Statistic Interpretation
\(n\) number of observations
\(x\) number of observations with characteristic trait (successes)
\(\hat{p}\) sample statistic, \(\hat{p} = \frac{x}{n}\)
\(se_{\hat{p}}\)
standard error that \(H_0\) is true,
\(se_{\hat{p}} = \frac{ p_0(1-p_0) }{ n }\)
z_statistic, z z = \(\frac{ \hat{p}-p_0 }{ se_{\hat{p}} }\)

For two sample test

Statistic Interpretation
\(n_1\) number of observations
\(n_2\) number of predictions
\(x_1\) number of observations with characteristic trait (successes)
\(x_2\) number of predictions with characteristic trait (successes)
\(\hat{p}_1\)
proportion of observation with successes,
\(\hat{p}_1 = \frac{x_1}{n_1}\)
\(\hat{p}_2\)
proportion of predictions with successes,
\(\hat{p}_2 = \frac{x_2}{n_2}\)
\(\hat{p}\)
combined proportion assuming that \(H_0: p_1 = p_2 = p\) is true
\(\hat{p} = \frac{x_1+x_2}{n_1+n_2}\)
\(\hat{p}_1-\hat{p}_2\) sample statistic,
\(se_{\hat{p}_1-\hat{p}_2}\)
standard error that \(H_0\) is true,
\(se_{\hat{p}_1-\hat{p}_2}=\sqrt{\frac{\hat{p}(1-\hat{p})}{n_1}+\frac{\hat{p}(1-\hat{p})}{n_2} }\)
z_statistic, z z = \(\frac{\hat{p}_1-\hat{p}_2 - p_0}{se_{\hat{p}_1-\hat{p}_2}}\)

Note:

  • Using z look up table for standard normal curve which will return its corresponding p.
  • The p-value derived from z-statistic is approximate.
  • For single sample test, exact p-value can be calculated from binomial distribution.
  • The notation \(\hat{p}\) in single sample test represents sample statistic but not sample statistic for two sample test.

4. Report and Answer the question, based on the p-value is the result (true H0) statistically significant?

Answer is not provided by the class but it is up to the person viewing the reported result.
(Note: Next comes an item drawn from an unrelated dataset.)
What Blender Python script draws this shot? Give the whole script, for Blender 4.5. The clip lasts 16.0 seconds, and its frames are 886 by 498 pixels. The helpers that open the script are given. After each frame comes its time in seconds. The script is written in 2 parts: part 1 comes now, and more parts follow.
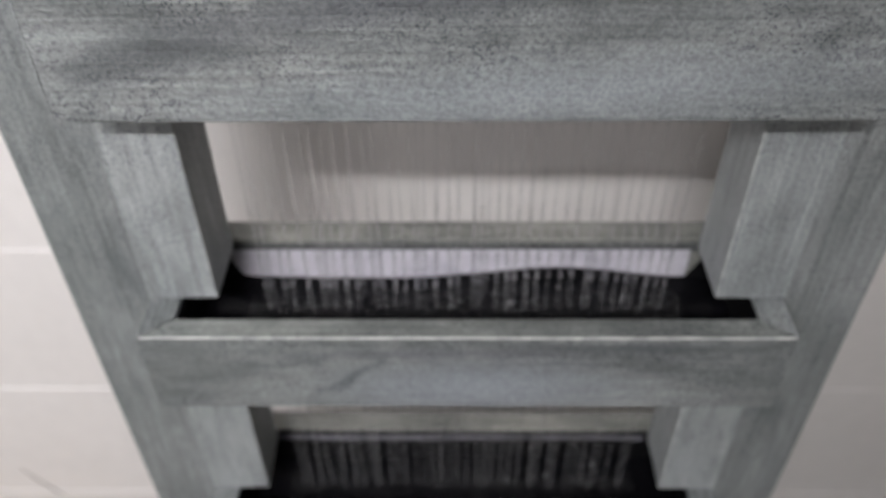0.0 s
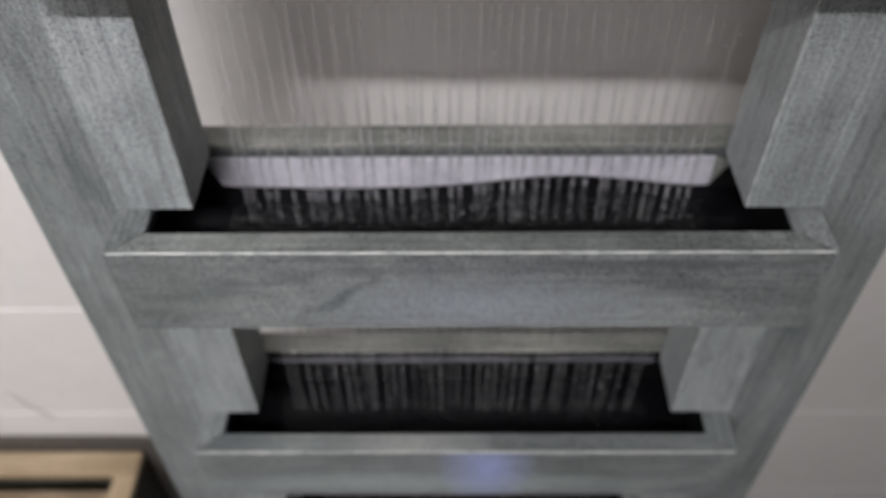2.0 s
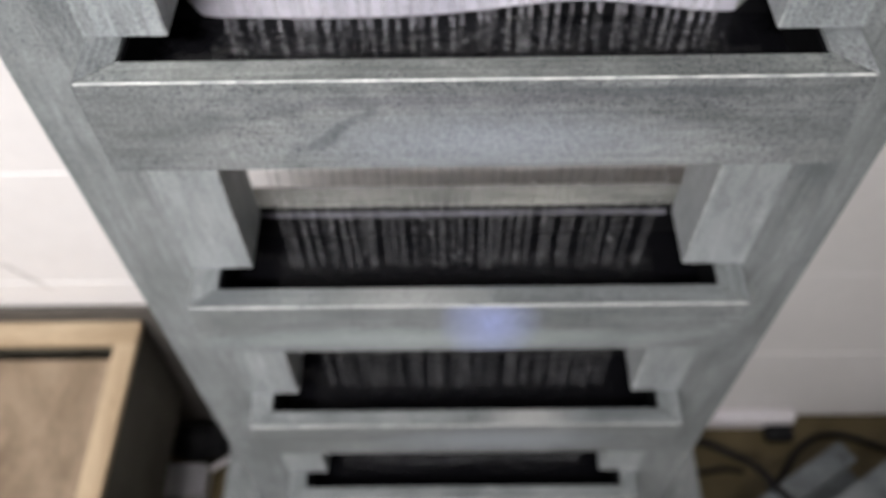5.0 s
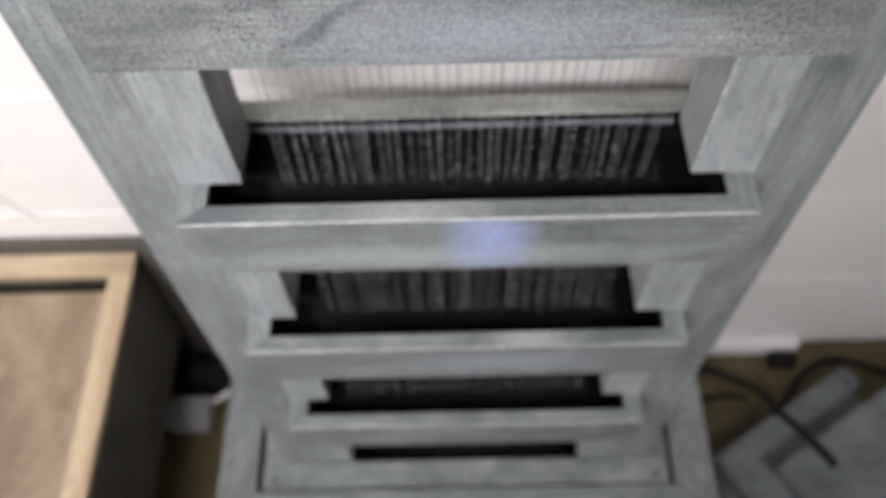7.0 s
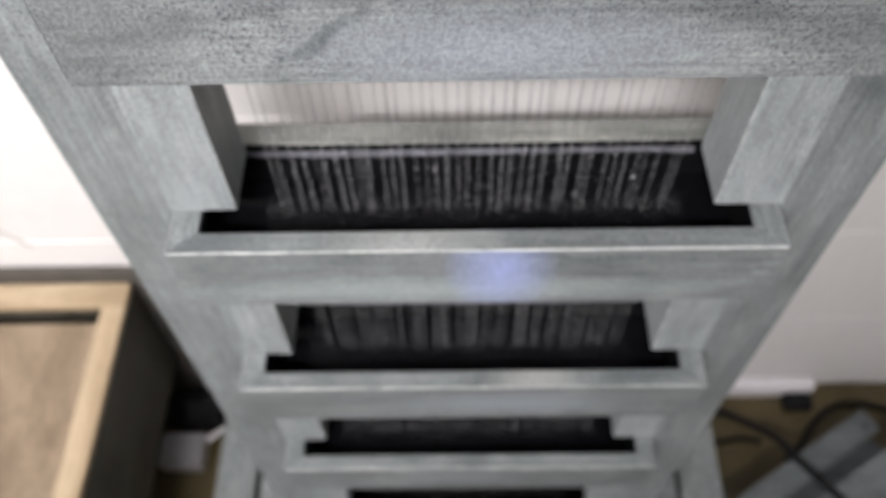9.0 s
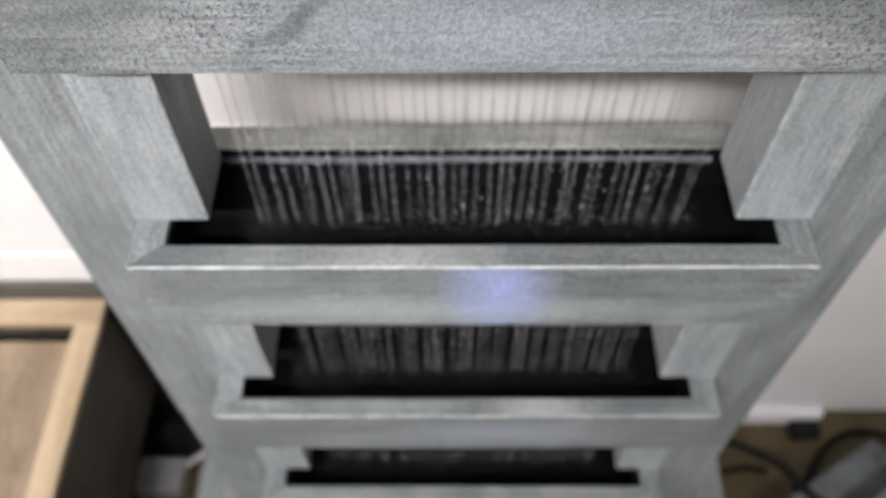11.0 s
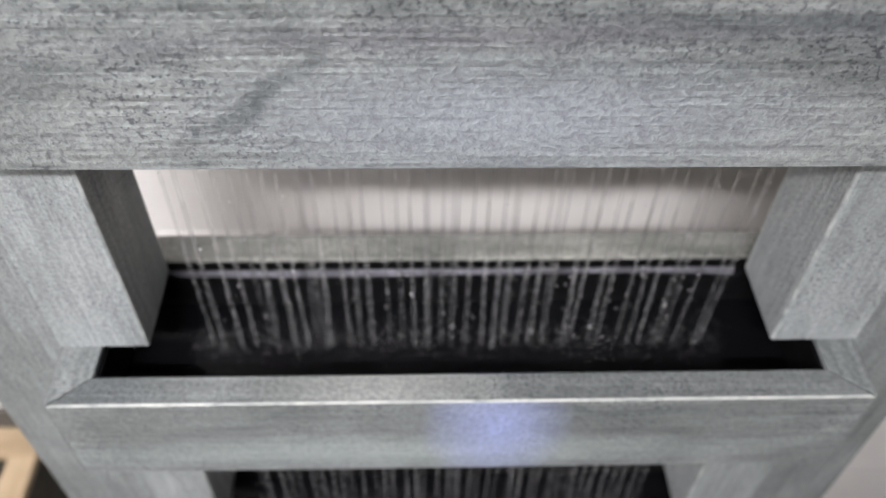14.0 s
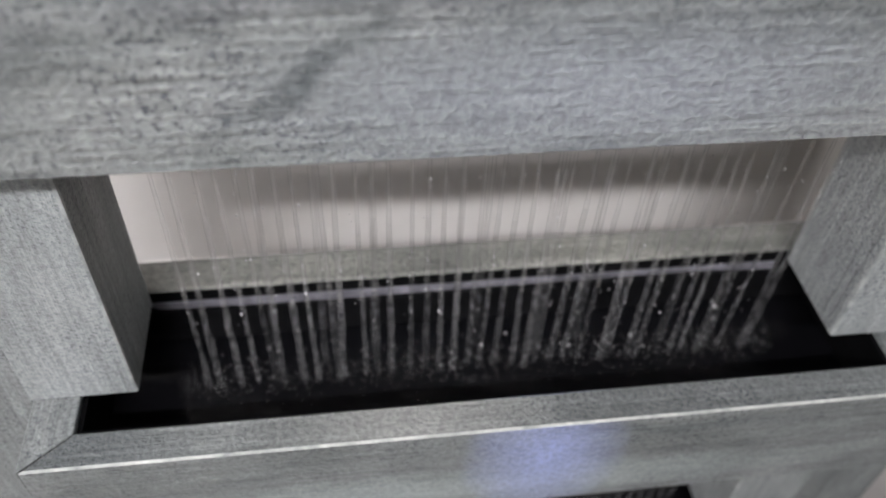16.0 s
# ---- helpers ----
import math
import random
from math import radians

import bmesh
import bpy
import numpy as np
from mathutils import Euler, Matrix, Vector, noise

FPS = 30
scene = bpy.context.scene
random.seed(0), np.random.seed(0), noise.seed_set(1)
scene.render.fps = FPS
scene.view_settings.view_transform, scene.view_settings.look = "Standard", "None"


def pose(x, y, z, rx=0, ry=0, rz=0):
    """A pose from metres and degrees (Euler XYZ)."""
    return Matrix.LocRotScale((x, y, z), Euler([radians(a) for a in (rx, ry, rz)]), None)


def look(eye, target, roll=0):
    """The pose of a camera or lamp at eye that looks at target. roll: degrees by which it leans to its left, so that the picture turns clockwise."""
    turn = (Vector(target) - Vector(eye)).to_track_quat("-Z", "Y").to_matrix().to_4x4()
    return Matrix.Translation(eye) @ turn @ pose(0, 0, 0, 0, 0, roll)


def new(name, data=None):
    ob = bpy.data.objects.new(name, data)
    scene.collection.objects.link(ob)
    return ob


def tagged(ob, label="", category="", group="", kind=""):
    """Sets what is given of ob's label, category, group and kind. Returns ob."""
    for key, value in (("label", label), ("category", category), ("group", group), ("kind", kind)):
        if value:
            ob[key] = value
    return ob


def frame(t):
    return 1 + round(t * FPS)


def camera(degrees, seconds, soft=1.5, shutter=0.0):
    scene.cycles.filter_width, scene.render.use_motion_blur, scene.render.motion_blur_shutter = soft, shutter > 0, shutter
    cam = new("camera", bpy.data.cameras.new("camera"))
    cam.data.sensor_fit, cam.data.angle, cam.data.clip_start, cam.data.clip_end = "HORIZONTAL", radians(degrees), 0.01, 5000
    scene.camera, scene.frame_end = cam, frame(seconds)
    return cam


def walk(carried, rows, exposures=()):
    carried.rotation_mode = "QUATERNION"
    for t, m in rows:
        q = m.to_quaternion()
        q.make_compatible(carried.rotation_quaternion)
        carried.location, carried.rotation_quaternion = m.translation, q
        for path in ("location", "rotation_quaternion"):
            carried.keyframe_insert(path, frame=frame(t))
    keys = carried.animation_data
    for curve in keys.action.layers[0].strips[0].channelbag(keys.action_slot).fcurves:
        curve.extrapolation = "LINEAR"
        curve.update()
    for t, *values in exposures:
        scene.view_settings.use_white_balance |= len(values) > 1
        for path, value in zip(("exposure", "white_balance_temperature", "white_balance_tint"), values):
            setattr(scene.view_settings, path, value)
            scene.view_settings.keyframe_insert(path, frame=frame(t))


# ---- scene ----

The reports are obtained calling the attributes .statistics and .description. This is illustrated below.

ht = HtestAboutProportions( observation, prediction, test_result,
                            side="less_than" )
score.description = ht.outcome
score.statistics = ht.statistics

Arguments

Argument Representation Value type
first experiment/observation
dictionary that must have keys;

“sample_size”, “success_numbers”,

second model prediction
float or dictionary; the later for two sample cases

with keys: “sample_size”, “success_numbers”

third

(keyword)

test result
dictionary with keywords:

“name”: string, “proportions_z_test_1pop” or “proportions_z_test_2pop” “sample_statistic”: float; “z_statistic”: float; “side”: string, “not_equal”, “less_than” or “greater_than”; and any additional names that is specific to the test

This constructor method generated statistics and outcome (which is then assigned to descirption within the validation test class where this hypothesis test class is implemented).

static alternate_hypothesis(side, symbol_null_value, symbol_sample_statistic)

Returns the statement for the alternate hypothesis, Ha.

static null_hypothesis(symbol_null_value, symbol_sample_statistic)

Returns the statement for the null hypothesis, H0.

test_outcome()

Puts together the returned values of null_hypothesis(), alternate_hypothesis(), and _compute_pvalue(). Then returns the string value for .outcome.